Down the road, Blackburn finally dismissed Steve Kean to the delight of their fans. After an extensive search which included failed approaches to Tim Sherwood, Billy McKinlay and an ambitious initial discussion with Harry Redknapp, they finally chose former defender Henning Berg as the man to take them forward. Berg was delighted to take the job despite coming out publicly some 4 weeks ago to say that anyone who took the job would have to be mad. I guess he had a change of heart. One candidate who was mentioned in connection with the Blackburn job was Alan Curbishley who also held ambitions to take over at Ipswich following Paul Jewell’s dismissal but he lost out yet again to former Republic of Ireland boss Mick McCarthy. McCarthy, out of work since his sacking from Wolves last season, was delighted to get back into football after a spell on the sidelines and ironically has brought in his replacement at Wolves, Terry Connor as one of his coaching staff, who was also sacked by Wolves recently.

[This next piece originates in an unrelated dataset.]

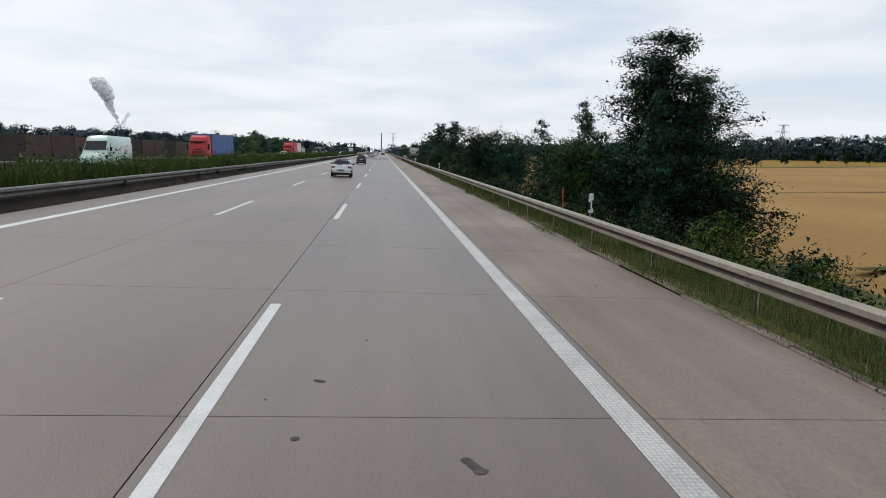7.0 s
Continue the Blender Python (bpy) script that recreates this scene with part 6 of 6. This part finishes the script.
# low concrete edging along the shoulder, sunk and shifted here and there
kerb = thing("edging", "low weathered concrete edging between shoulder and verge", "kerb", kind="structure")
bm = loft([[(-0.06, y, -0.15), (-0.06, y, 0.012), (-0.045, y, 0.028), (0.05, y, 0.03), (0.065, y, 0.015), (0.065, y, -0.15)] for y in (0.012, 1.488)], close=True)
km_ = bpy.data.meshes.new("kerb_stone")
bm.to_mesh(km_)
bm.free()
km_.materials.append(M["kerb"])
er = random.Random(9)
for i in range(228):
    y = 2 + 1.5 * i
    if er.random() < (0.05 if 62 < y < 106 or 236 < y < 262 else 0.34):
        continue
    part_mesh("kerb_stone", km_, kerb, pose(6.60 + er.uniform(-0.012, 0.012), y, road_z(6.6) + er.uniform(-0.008, 0.012) + (0.025 if 60 < y < 108 or 234 < y < 264 else 0.0), er.uniform(-0.5, 0.5), er.uniform(-4, 4), er.uniform(-0.6, 0.6)))

# ---- pylons, chimney, plume, far buildings ----


def pylon(x, y, h, s=1.0):
    p = thing("pylon", "grey lattice electricity pylon", "pylon", "electricity pylons", m=pose(x, y, ground_z(x, y), 0, 0, 20))
    bm = bmesh.new()
    leg = lambda f: 3.2 * s * (1 - f) ** 1.3 + 0.5 * s
    lv = [0, 0.18, 0.34, 0.48, 0.6, 0.72, 0.84, 1.0]
    for a, b in zip(lv, lv[1:]):
        A = [Vector((sx * leg(a), sy * leg(a), a * h)) for sx, sy in ((-1, -1), (1, -1), (1, 1), (-1, 1))]
        B = [Vector((sx * leg(b), sy * leg(b), b * h)) for sx, sy in ((-1, -1), (1, -1), (1, 1), (-1, 1))]
        for i in range(4):
            add_tube(bm, A[i], B[i], 0.12 * s, 0.12 * s, 4)
            add_tube(bm, A[i], B[(i + 1) % 4], 0.08 * s, 0.08 * s, 4)
            add_tube(bm, A[(i + 1) % 4], B[i], 0.08 * s, 0.08 * s, 4)
    part("mast", bm, M["pylon"], p)
    for z, w in ((0.80, 9.0), (0.985, 7.0)):
        bm = bmesh.new()
        for sx in (-1, 1):
            add_tube(bm, (0, 0, z * h), (sx * w * s, 0, z * h), 0.16 * s, 0.10 * s, 4)
            add_tube(bm, (0, 0, z * h + 1.2 * s), (sx * w * s, 0, z * h), 0.12 * s, 0.08 * s, 4)
            for k in (0.4, 0.95):
                add_tube(bm, (sx * w * s * k, 0, z * h), (sx * w * s * k, 0, z * h - 1.6 * s), 0.07 * s, 0.07 * s, 4)
        part("cross_arm", bm, M["pylon"], p)


for x, y, h, s in ((291, 630, 26, 0.9), (140, 972, 31, 1.1), (24, 1600, 44, 1.0), (-260, 1250, 34, 1.2), (-420, 1100, 32, 1.1)):
    pylon(x, y, h, s)
ch = thing("chimney", "slim dark factory chimney on the horizon", "chimney", m=pose(-2.5, 2460, -2))
part("shaft", tube((0, 0, 0), (0, 0, 66), 2.2, 1.3, 16), M["chimney"], ch)
part("rim", tube((0, 0, 66), (0, 0, 67.2), 1.5, 1.5, 16), M["pylon"], ch)

hr_ = random.Random(23)
for i in range(26):
    x = hr_.choice((-1, -1, 1)) * hr_.uniform(36, 330) - 40
    y = hr_.uniform(1150, 1420)
    w, d, h = hr_.uniform(9, 24), hr_.uniform(8, 12), hr_.uniform(5, 9)
    hs = thing("house", "pale rendered building with a tiled roof far ahead", "house", "distant town", m=pose(x, y, ground_z(x, y) - 0.2, 0, 0, hr_.uniform(-30, 30)))
    part("wall", box(-w / 2, w / 2, -d / 2, d / 2, 0, h), M["facade"], hs)
    bm = loft([[(-w / 2 - 0.4, -d / 2 - 0.4, h), (-w / 2 - 0.4, 0, h + d * 0.38), (-w / 2 - 0.4, d / 2 + 0.4, h)], [(w / 2 + 0.4, -d / 2 - 0.4, h), (w / 2 + 0.4, 0, h + d * 0.38), (w / 2 + 0.4, d / 2 + 0.4, h)]], close=True)
    part("roof", bm, M["roof"], hs)
    for k in range(int(w // 3)):
        for lv_ in range(int(h // 3)):
            xx = -w / 2 + 1.5 + 3 * k
            part("window", box(xx - 0.6, xx + 0.6, -d / 2 - 0.03, -d / 2 + 0.05, 0.9 + 3 * lv_, 2.3 + 3 * lv_), M["glass"], hs)
house = thing("house", "white flat-roofed building beside the motorway", "house", m=pose(22, 640, -2.6, 0, 0, 8))
part("wall", box(-4, 4, -4, 4, 0, 5.2), M["truck_white"], house)
part("roof", box(-4.3, 4.3, -4.3, 4.3, 5.2, 5.5), M["pylon"], house)
for k in (-2, 0, 2):
    part("window", box(k - 0.6, k + 0.6, -4.04, -3.96, 1.6, 3.0), M["glass"], house)

# steam rising from a distant plant
steam_mat = bpy.data.materials.new("grey_steam")
steam_mat.use_nodes = True
sn, sl = steam_mat.node_tree.nodes, steam_mat.node_tree.links
sn.clear()
s_out, s_mix, s_tl, s_df = sn.new("ShaderNodeOutputMaterial"), sn.new("ShaderNodeMixShader"), sn.new("ShaderNodeBsdfTranslucent"), sn.new("ShaderNodeBsdfDiffuse")
s_df.inputs[0].default_value = s_tl.inputs[0].default_value = (0.95, 0.96, 0.98, 1)
s_mix.inputs[0].default_value = 0.6
sl.new(s_df.outputs[0], s_mix.inputs[1])
sl.new(s_tl.outputs[0], s_mix.inputs[2])
s_tr, s_thin = sn.new("ShaderNodeBsdfTransparent"), sn.new("ShaderNodeMixShader")
s_thin.inputs[0].default_value = 0.58
sl.new(s_tr.outputs[0], s_thin.inputs[1])
sl.new(s_mix.outputs[0], s_thin.inputs[2])
sl.new(s_thin.outputs[0], s_out.inputs[0])
bm = bmesh.new()
sr = random.Random(4)
for i in range(46):
    f = i / 45
    r = 3.5 + 9 * f + (9 * math.exp(-((f - 0.86) / 0.16) ** 2))
    for k in range(1 if f < 0.35 else 3):
        a = sr.uniform(0, 2 * math.pi)
        q = r * (0.2 if f < 0.35 else 0.75)
        c = Vector((-70 * f ** 2.0 + 6 * math.sin(f * 9) + q * math.cos(a), q * math.sin(a), 10 + 205 * f + sr.uniform(-4, 4)))
        bmesh.ops.create_icosphere(bm, subdivisions=2, radius=r * sr.uniform(0.55, 1.0), matrix=Matrix.Translation(c) @ Matrix.Diagonal((1, 1, sr.uniform(0.7, 1.1), 1)))
for k in range(5):
    bmesh.ops.create_icosphere(bm, subdivisions=2, radius=sr.uniform(4, 8), matrix=Matrix.Translation((14 + 5 * k, 0, 62 + 9 * k + sr.uniform(-4, 4))))
me = bpy.data.meshes.new("steam_plume")
bm.to_mesh(me)
bm.free()
me.materials.append(steam_mat)
me.polygons.foreach_set("use_smooth", [True] * len(me.polygons))
plume = tagged(new("steam_plume", me), "pale grey steam plume rising from a distant plant", "steam", kind="stuff")
plume.matrix_world = Matrix.Translation((-1400, 3900, 50)) @ Matrix.Diagonal((1.45, 1.45, 1.45, 1))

One manager who left his job of his own accord was Eddie Howe. The young manager made a dramatic return to former club Bournemouth in early October citing personal reasons. His replacement, surprisingly, was Sean Dyche. The former Watford boss, sacked in July before the new season had even begun, is seen by the Turf Moor club’s board as the man to help them back into the Premiership but with little managerial success to date, it’s a risky appointment. One manager who is actively seeking promotion this season is Gianfranco Zola at Watford. The former Chelsea boss was appointed as Dyche replacement by new Italian owner, Giampaolo Pozzo who has masterminded the transformation of Italian club Udinese and Spanish club Granada in recent years. He hopes that, along with Zola and some significant investment, that he can lead the troubled London club back into the Premiership at the first time of asking.

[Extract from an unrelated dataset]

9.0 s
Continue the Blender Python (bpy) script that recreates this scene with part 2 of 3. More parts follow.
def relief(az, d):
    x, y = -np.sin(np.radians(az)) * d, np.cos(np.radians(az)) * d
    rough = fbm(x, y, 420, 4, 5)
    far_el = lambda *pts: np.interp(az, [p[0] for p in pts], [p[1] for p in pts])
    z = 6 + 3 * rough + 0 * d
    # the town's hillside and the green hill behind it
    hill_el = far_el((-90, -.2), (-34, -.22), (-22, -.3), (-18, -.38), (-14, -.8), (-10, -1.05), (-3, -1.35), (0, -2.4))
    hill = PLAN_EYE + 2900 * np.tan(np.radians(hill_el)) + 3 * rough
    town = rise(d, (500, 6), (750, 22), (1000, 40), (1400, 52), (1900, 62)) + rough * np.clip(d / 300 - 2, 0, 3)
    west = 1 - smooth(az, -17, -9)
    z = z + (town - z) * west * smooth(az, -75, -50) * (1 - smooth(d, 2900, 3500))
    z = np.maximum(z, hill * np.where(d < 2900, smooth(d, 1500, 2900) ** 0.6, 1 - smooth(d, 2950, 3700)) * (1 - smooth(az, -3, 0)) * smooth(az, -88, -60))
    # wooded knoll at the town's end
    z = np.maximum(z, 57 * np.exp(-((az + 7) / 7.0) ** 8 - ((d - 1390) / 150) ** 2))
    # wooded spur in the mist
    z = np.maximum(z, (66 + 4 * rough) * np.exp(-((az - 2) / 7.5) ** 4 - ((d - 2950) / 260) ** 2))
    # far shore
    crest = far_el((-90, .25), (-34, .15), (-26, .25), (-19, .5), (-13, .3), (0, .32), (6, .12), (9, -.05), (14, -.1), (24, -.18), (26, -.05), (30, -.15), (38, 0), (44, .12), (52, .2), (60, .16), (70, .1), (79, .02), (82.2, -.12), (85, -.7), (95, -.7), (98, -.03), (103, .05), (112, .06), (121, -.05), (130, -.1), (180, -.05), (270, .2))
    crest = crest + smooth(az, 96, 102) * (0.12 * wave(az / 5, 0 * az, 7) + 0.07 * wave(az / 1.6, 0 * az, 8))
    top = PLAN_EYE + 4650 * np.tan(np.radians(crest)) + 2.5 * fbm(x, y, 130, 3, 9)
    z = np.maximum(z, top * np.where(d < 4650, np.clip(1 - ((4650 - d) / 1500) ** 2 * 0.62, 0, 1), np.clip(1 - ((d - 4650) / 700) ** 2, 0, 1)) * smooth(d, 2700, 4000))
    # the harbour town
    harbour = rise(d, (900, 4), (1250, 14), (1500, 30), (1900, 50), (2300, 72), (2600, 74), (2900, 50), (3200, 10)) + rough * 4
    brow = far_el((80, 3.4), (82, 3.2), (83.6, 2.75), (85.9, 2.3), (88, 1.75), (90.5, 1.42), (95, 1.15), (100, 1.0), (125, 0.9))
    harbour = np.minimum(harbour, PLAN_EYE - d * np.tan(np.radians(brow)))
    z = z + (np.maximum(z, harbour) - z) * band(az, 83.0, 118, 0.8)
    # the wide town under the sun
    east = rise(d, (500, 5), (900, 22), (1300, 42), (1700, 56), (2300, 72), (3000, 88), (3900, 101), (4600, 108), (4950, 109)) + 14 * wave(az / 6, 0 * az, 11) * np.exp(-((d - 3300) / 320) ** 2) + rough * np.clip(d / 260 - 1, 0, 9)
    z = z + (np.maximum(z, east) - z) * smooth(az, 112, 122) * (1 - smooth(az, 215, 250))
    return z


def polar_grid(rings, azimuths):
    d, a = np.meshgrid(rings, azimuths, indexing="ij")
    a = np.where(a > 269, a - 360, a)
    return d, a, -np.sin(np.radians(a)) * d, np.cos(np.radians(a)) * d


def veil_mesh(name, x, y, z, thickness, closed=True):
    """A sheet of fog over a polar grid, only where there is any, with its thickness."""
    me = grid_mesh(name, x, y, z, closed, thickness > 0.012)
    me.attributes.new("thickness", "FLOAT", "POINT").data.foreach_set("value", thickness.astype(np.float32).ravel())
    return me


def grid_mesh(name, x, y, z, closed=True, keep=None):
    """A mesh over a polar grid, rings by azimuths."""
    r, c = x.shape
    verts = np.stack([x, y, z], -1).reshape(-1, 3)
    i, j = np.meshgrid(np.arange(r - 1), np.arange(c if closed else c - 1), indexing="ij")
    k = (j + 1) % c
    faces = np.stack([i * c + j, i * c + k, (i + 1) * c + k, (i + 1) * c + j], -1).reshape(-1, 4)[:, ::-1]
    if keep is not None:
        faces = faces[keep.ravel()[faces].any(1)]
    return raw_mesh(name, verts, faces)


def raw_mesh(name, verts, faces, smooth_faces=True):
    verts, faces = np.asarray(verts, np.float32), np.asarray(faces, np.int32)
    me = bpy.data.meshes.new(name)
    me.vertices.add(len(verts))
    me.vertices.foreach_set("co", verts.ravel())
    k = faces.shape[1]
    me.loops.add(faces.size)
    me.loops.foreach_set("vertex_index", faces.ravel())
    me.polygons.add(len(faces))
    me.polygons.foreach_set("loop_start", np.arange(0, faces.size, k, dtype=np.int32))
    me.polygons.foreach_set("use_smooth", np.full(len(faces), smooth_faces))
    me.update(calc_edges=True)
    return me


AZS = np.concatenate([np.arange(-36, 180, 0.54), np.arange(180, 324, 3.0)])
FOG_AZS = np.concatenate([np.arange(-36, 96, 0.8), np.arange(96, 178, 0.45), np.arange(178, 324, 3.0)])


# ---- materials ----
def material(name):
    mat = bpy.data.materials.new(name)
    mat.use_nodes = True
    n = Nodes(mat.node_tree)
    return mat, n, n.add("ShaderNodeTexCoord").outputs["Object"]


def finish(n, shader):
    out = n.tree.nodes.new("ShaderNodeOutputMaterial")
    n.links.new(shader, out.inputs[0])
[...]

Back in the Premiership, there have been no casualties so far but its only a matter of time. There are a few potential candidates and a few who might not see the axe coming. Mark Hughes at QPR has not experienced the best start picking up only 4 points in the first 10 games and yet to register a win despite the arrival of several players this summer. New boys Southampton have found the transition tough as well, leading to vultures circling over the head of Nigel Atkins. Former Southampton striker Alan Shearer waits anxiously in the MOTD studio for that call from the Saints. Meanwhile new Villa manager Paul Lambert has not had an easy time in his new role, struggling to make the changes necessary to his squad to get the results needed. Sitting in 17th place, 4 points above the drop zone, his card may be marked by owner Randy Lerner but a win at the weekend against a disappointing Sunderland may have loosened the noose round his neck.

His opposite number in last Saturday’s game, Martin O’Neill may be a surprise dismissal at Sunderland. Having been in the job just over a year, the results have not been fantastic and American owner, Ellis Short may decide to take the club in yet another direction. O’Neill will argue that last season’s impressive finish can be replicated but the start to this season has been less than impressive and sees the Black Cats sitting in 16th place, just above O’Neill’s former club Aston Villa on goal difference.

Regardless of who is first to go, the Premiership merry-go-round will start soon and see a host of changes before the end of this season. Managers across the league are desperately scrambling to grab on to their horses before the ride begins and secure themselves tightly to make sure they don’t become one of those casualties.